Study Offers New Hope for Treatment-Resistant Prostate Cancer

Researchers at Sylvester Comprehensive Cancer Center at the University of Miami Miller School of Medicine have shown that they can circumvent a key mechanism in castration-resistant prostate cancer (CRPC) and possibly make immunotherapies more effective. By infusing nitric oxide (NO) into animal models, the team shrank tumors and paved the way for potential combination therapies. The study was published in Nature Cell Death & Disease.

“We’ve shown that, by treating these animals with exogenous nitric oxide, we reduce oxidative stress, sensitize tumors to a therapy that blocks the CSF1 receptor, and rebalance the immune components in the tumor microenvironment,” said Himanshu Arora, Ph.D., assistant professor at Sylvester and the Desai Sethi Urology Institute. “By doing this, we can reduce the burden of these highly resistant tumors.”

Many prostate tumors initially respond to anti-hormone therapies but, over time, can develop resistance. Researchers have been hunting for therapeutic alternatives, including immunotherapies, but with mixed results. One potential target is the CSF1 receptor, which plays a major role in choosing which macrophages populate the tumor microenvironment.

“The CSF1 receptor regulates macrophage polarization,” said Dr. Arora. “In this context, M1 macrophages destroy tumor cells while M2 macrophages suppress the immune response. But mutations can reregulate CSF1, creating more M2 cells and helping the tumor microenvironment grow and thrive.”
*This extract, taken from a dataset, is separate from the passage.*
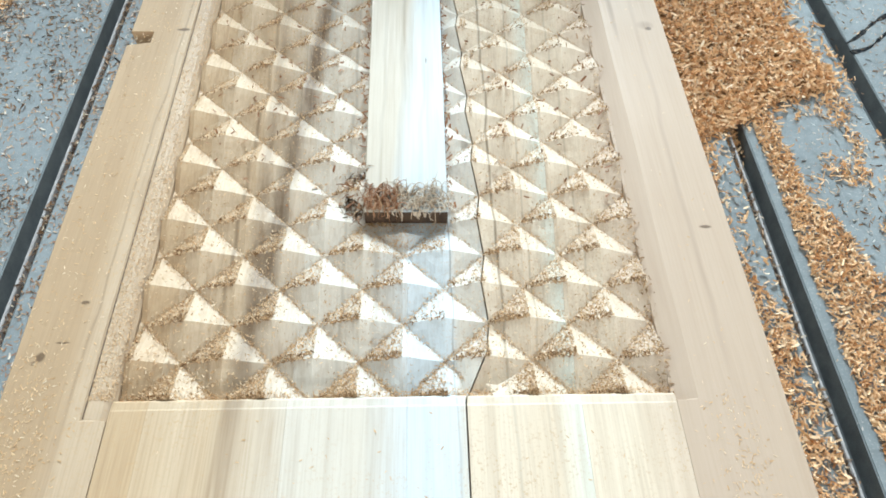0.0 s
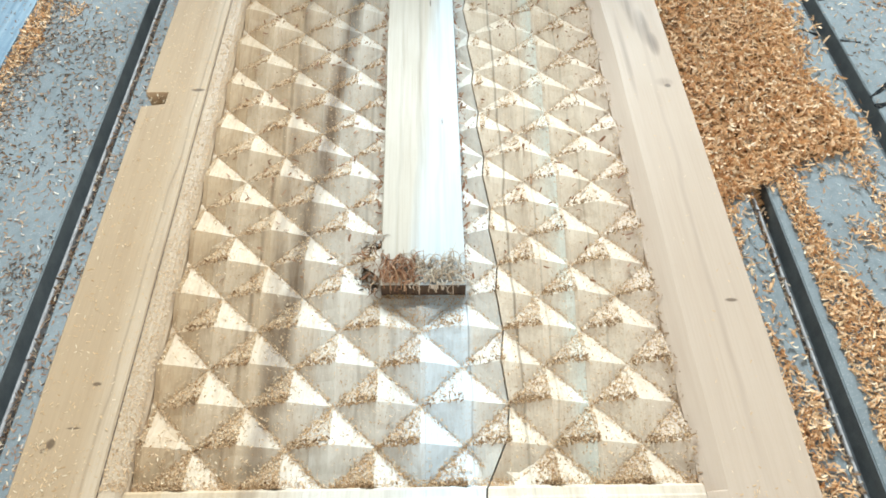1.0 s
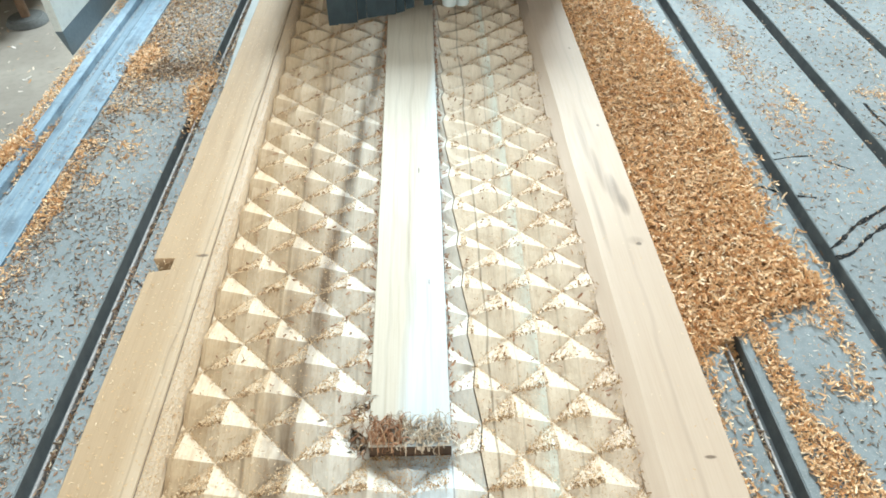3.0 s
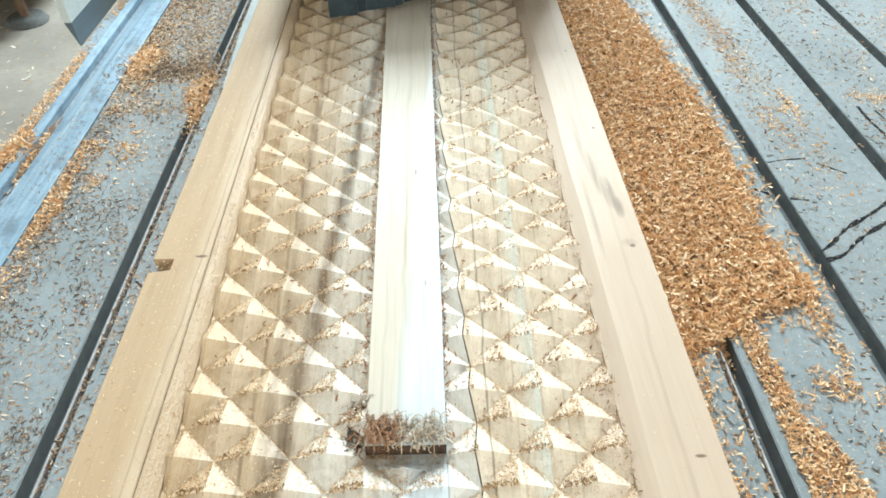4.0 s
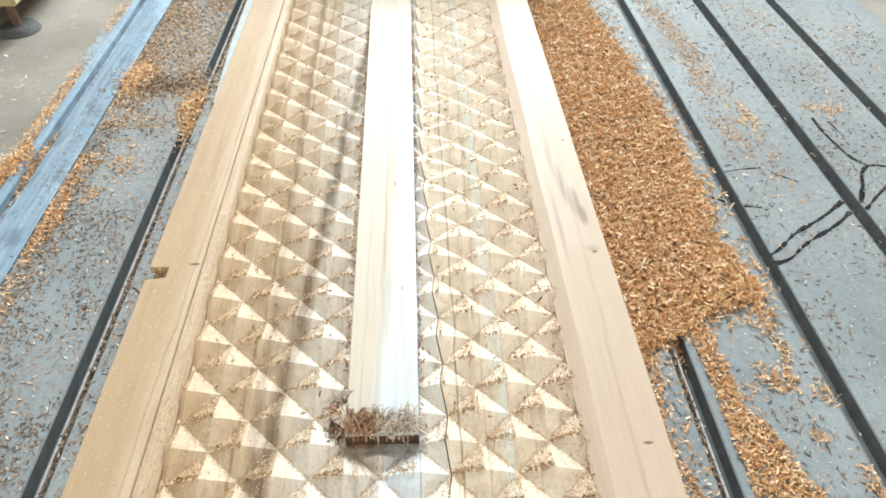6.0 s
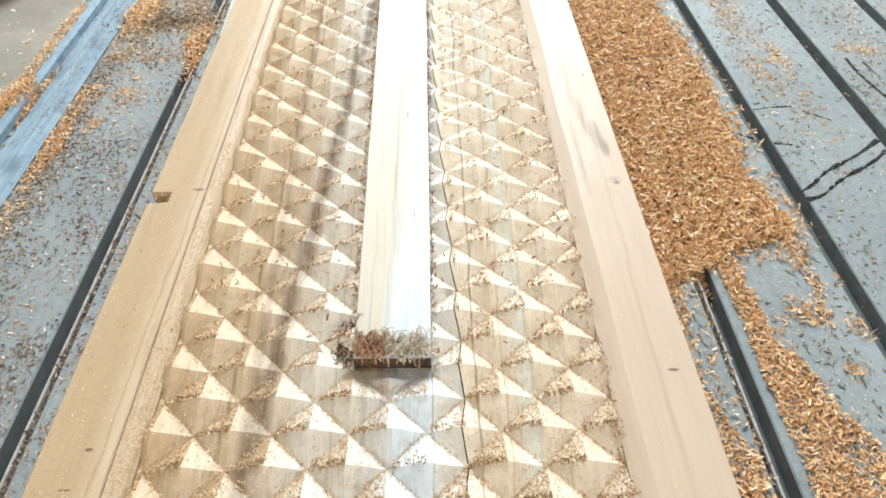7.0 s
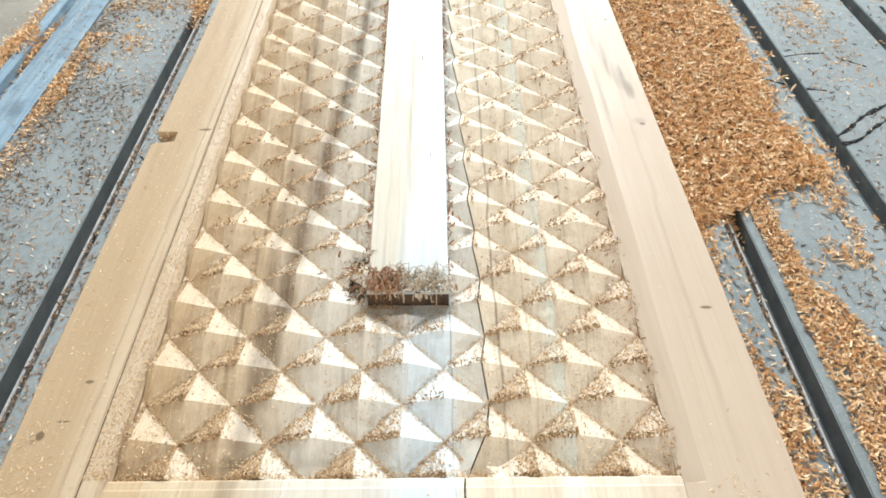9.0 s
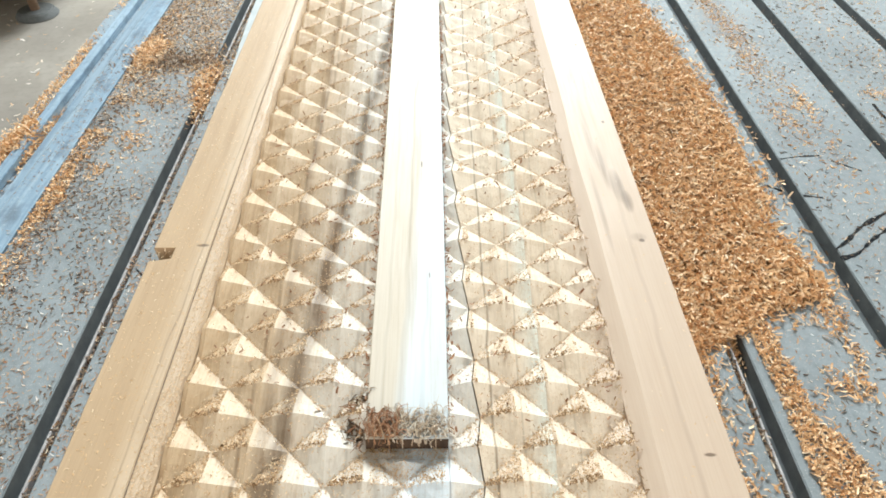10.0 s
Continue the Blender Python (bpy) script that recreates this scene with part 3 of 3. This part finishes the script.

Identifying Why CDF1 Inhibition May Fail

Scientists have tried to block CSF1 and take control back from tumors, but this approach has thus far fallen short, suggesting that something else is in play.

In the study, the team identified a number of reasons that CSF1 inhibition can fail. One problem was increased oxidative stress in the tumor microenvironment, which counteracts CSF1 inhibition by disturbing the cellular balance between oxidizing molecules and antioxidants.

Even more importantly, the researchers showed that an enzyme called nitric oxidize synthase 3 (NOS3) loses function, no longer producing NO and generating a chain of events. Without NO, the CSF1 receptor cannot be nitrosylated, a protein modification that critically impacts its function. As a result, the unnitrosylated protein fails to properly govern the balance between M1 and M2 macrophages, boosting the cancer microenvironment and helping tumors resist CSF1 inhibition.

The team found that, by infusing NO, they could reduce the oxidative stress and support CSF1 nitrosylation, improving CSF1 inhibition and shrinking prostate tumors.

“This paper is a big deal because it helps us understand this important pathway and has definite treatment implications,” said Joshua Hare, M.D., the Miller School’s chief science officer and professor of molecular and cellular pharmacology. “Allowing for nitrosylation in this protein has a dramatic effect on treatment in this prostate cancer model and is extremely exciting.”

Additional Research

This work is only a start for Dr. Arora. He is also working with associate professor Fangliang Zhang, Ph.D., to understand how nitrosylation and another protein modification, called arginylation, impact immune resistance in high-grade prostate cancers. In addition, the Arora lab is investigating how these mechanisms may influence the efficacy of other immunotherapies, such as PD-L1 checkpoint inhibitors.

“We can combine these immunotherapies with NO to make them more effective,” said Dr. Arora. “We hope to begin preliminary, phase 1 clinical trials to test these therapies in combination and hopefully improve patient outcomes.”

Partners on the study included clinical researchers Ranjith Ramasamy, M.D., Thomas A. Masterson, M.D., and Sanoj Punnen, M.D.; post-doctoral researchers Fakiha Firdaus, Rehana Qureshi, and Raul Dulce; and medical students and interns Manish Kuchakulla, M.D., Yash Soni, and Khushi Shah.

“This article is the culmination of hard work and persistent input by the entire team,” said Dr. Arora. “We are deeply grateful for the continuous support we have received from Sylvester, the Desai Sethi Urology Institute, and the American Cancer Society, which allowed us to conduct this comprehensive research.”